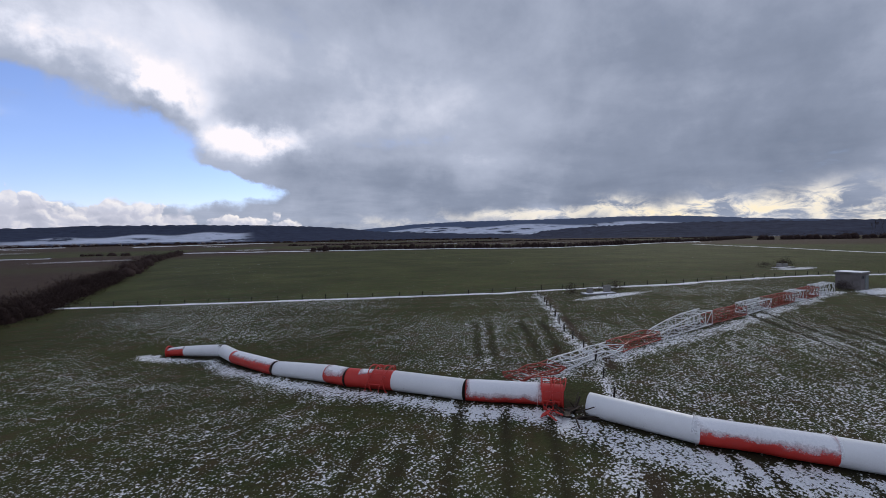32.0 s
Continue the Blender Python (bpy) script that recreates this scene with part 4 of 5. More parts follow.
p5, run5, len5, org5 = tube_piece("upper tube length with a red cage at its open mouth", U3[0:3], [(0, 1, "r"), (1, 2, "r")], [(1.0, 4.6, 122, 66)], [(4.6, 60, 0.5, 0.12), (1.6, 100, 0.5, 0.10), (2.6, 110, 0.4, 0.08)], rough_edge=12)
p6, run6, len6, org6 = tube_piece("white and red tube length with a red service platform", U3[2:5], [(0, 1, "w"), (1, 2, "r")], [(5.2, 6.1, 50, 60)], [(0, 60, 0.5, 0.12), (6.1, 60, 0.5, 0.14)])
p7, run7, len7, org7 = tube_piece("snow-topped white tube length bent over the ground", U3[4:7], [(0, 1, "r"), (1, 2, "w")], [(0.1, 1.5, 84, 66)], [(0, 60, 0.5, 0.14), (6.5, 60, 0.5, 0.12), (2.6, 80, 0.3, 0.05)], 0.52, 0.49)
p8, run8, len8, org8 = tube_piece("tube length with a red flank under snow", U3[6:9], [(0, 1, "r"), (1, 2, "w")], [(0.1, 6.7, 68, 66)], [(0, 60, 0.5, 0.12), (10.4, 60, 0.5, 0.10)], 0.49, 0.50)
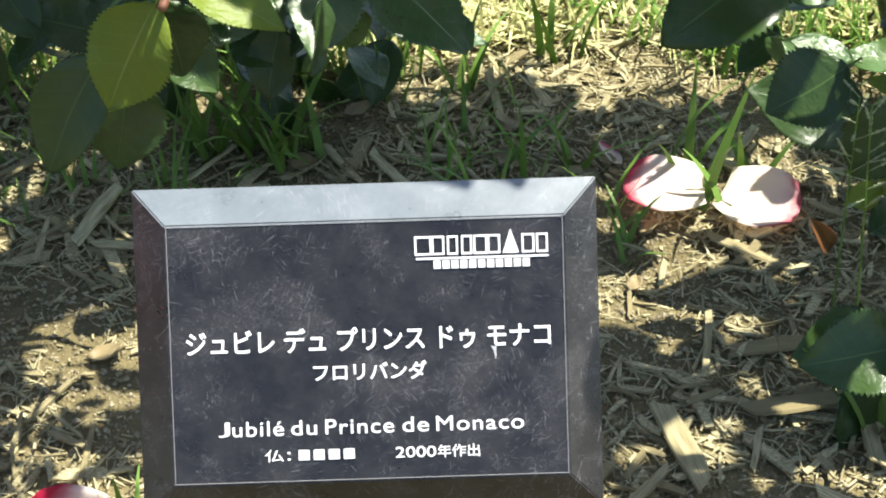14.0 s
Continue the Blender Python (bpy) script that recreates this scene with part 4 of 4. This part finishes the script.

# # # # # # #

:: Task to complete ::
Quote the full listing above word for word; exclude every picture from the copy.

:: Result ::
32.0 s
Continue the Blender Python (bpy) script that recreates this scene with part 4 of 5. More parts follow.
p5, run5, len5, org5 = tube_piece("upper tube length with a red cage at its open mouth", U3[0:3], [(0, 1, "r"), (1, 2, "r")], [(1.0, 4.6, 122, 66)], [(4.6, 60, 0.5, 0.12), (1.6, 100, 0.5, 0.10), (2.6, 110, 0.4, 0.08)], rough_edge=12)
p6, run6, len6, org6 = tube_piece("white and red tube length with a red service platform", U3[2:5], [(0, 1, "w"), (1, 2, "r")], [(5.2, 6.1, 50, 60)], [(0, 60, 0.5, 0.12), (6.1, 60, 0.5, 0.14)])
p7, run7, len7, org7 = tube_piece("snow-topped white tube length bent over the ground", U3[4:7], [(0, 1, "r"), (1, 2, "w")], [(0.1, 1.5, 84, 66)], [(0, 60, 0.5, 0.14), (6.5, 60, 0.5, 0.12), (2.6, 80, 0.3, 0.05)], 0.52, 0.49)
p8, run8, len8, org8 = tube_piece("tube length with a red flank under snow", U3[6:9], [(0, 1, "r"), (1, 2, "w")], [(0.1, 6.7, 68, 66)], [(0, 60, 0.5, 0.12), (10.4, 60, 0.5, 0.10)], 0.49, 0.50)
14.0 s
Continue the Blender Python (bpy) script that recreates this scene with part 4 of 4. This part finishes the script.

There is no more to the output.